Auch zu Pfingsten 2006 wird voraussichtlich wieder in Mittenwald gegen das Pfingsttreffen des Kameradenkreises der Gebirgstruppe protestiert. Warum dieser Protest? Einige von uns waren dabei, als in Ihrem schönen Gemeinwesen die Frage gestellt wurde: „Ich würde gern einen der Soldaten finden und ihn fragen, warum hast du das getan?“ Diese Frage stellte die 73-jährige Christina Dimou aus dem griechischen Dorf Kommeno, als sie Pfingsten 2003 an den Protesten in Mittenwald teilnahm. Als 13-jähriges Mädchen hatte sie erleben müssen, wie im August 1943 ihr Dorf in Nordgriechenland zerstört und 317 Menschen, vor allem Frauen und Kinder, ermordet wurden. Die Täter: Die 12. Gebirgsjäger-Kompanie aus Mittenwald.

Aber dieser Massenmord war kein Einzelfall: Tausende unschuldige Menschen wurden im Rahmen sogenannter „Vergeltungsaktionen“ von Gebirgsjägereinheiten ermordet – abseits von militärischen Kampfhandlungen. Leider wurden diese Verbrechen in den Nachkriegsjahrzehnten in der Bundesrepublik nie wirklich aufgearbeitet.

Aber zur Gegenwart gehören die Opfer von damals. Die Überlebenden und ihre Angehörigen haben meist bis heute keine Entschuldigung gehört oder gar eine Entschädigung erhalten. Und die Mörder ihrer Geschwister, ihrer Eltern, ihrer Kinder blieben fast immer ungestraft.

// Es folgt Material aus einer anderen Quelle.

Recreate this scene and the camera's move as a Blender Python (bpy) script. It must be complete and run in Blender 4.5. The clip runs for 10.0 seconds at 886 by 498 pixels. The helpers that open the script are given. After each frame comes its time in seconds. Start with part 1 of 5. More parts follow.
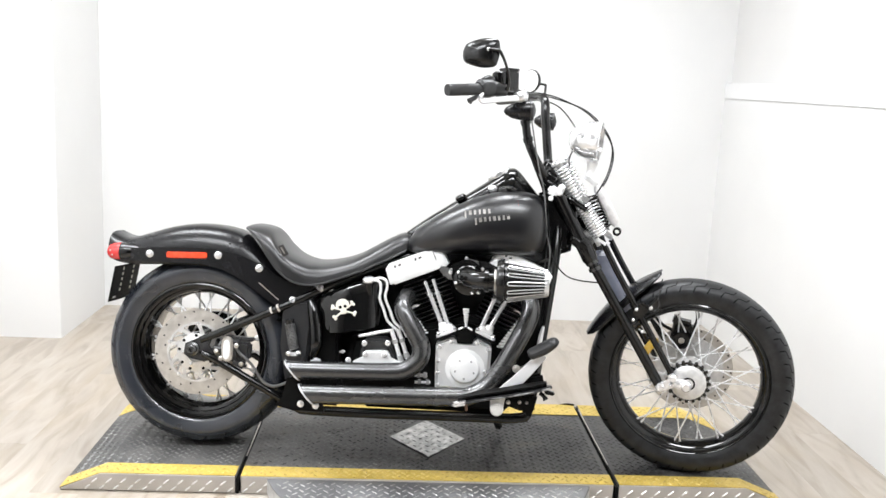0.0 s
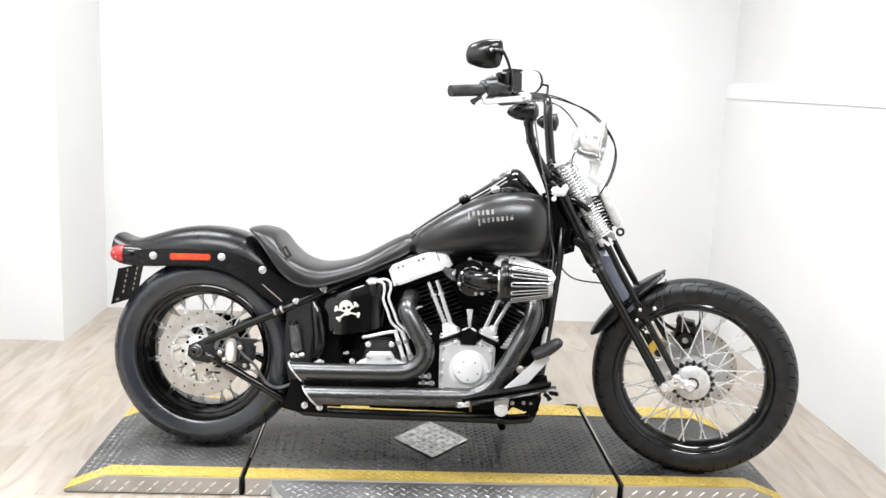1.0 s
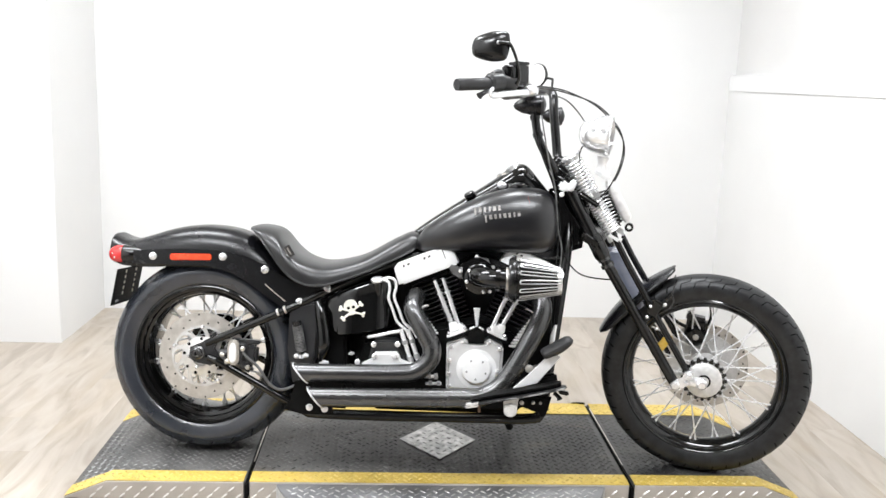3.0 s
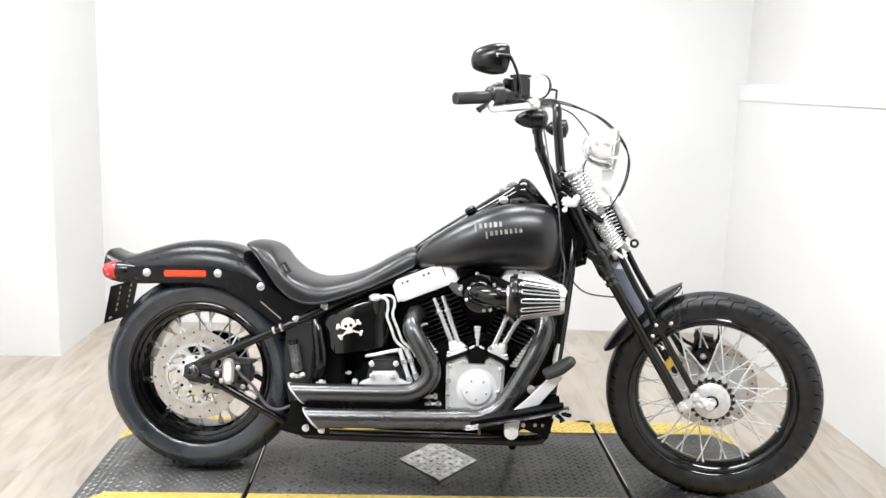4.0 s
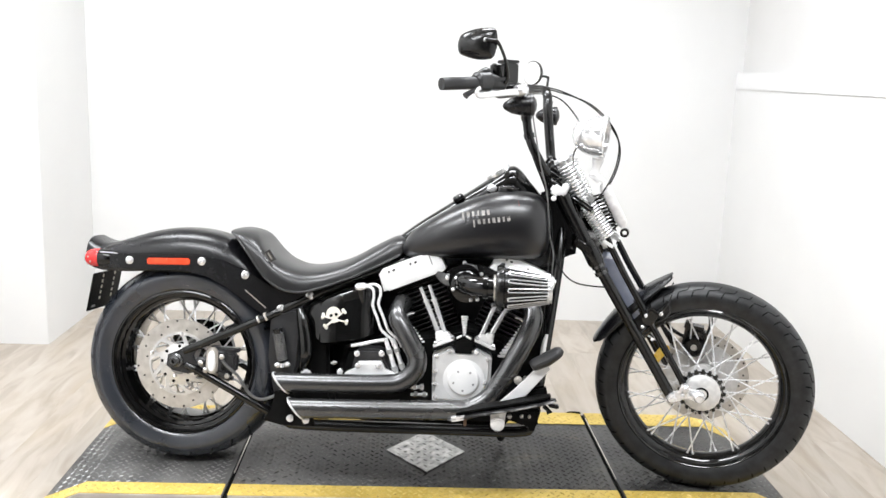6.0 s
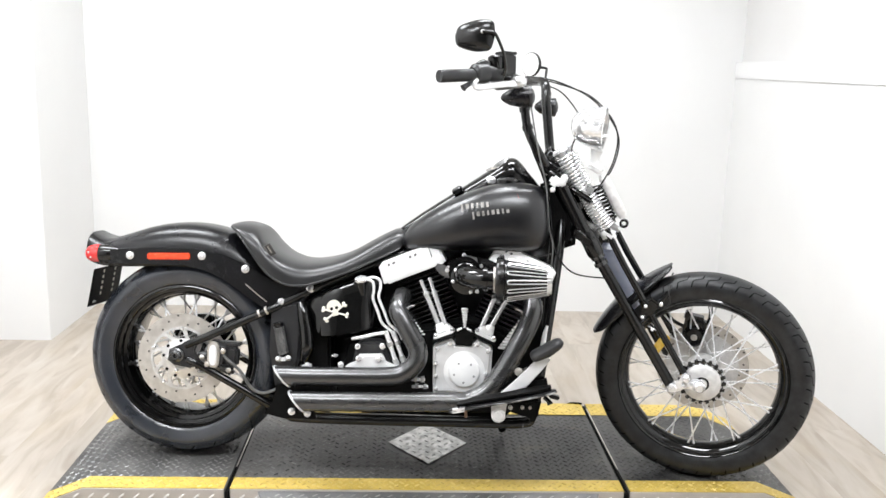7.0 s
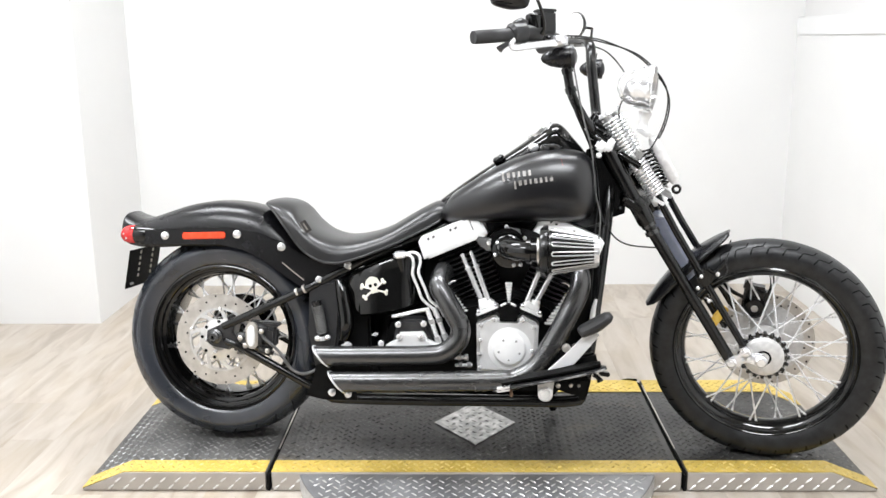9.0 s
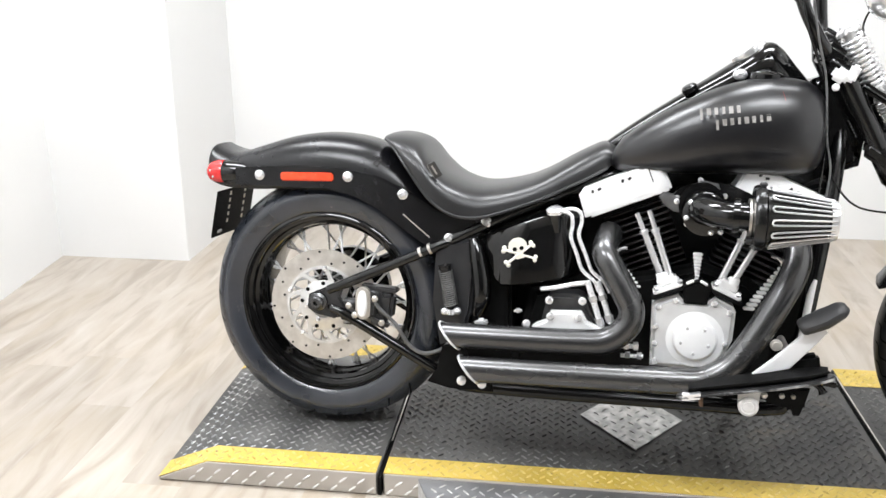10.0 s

Darum der Protest. Wir empfinden es als unerträglich, wenn einerseits öffentlich die Tradition der Gebirgsjäger gefeiert wird, andererseits die inzwischen namentlich bekannten und vermutlich an Mordtaten beteiligten ehemaligen Soldaten noch Mitglieder des Traditionsvereins, auch des Mittenwalder Ortsvereins, sind. Wir fordern die klare Distanzierung von den Verbrechen und die Einleitung von Prozessen! Wir fordern: Schluss mit den Wehrmachtstraditionstreffen am Hohen Brendten! Und wir meinen, dafür sollten sich endlich auch die Mittenwalderinnen und Mittenwalder einsetzen.

Wir rufen auf!

Nehmen Sie teil an den Aktionen für Frieden, für die Solidarität mit den Opfern der Gebirgstruppe! Bestrafung der Täter! Entschädigung der Opfer! Schluss mit der Wehrmachtstradition innerhalb der Bundeswehr! Nie wieder Faschismus! Nie wieder Krieg!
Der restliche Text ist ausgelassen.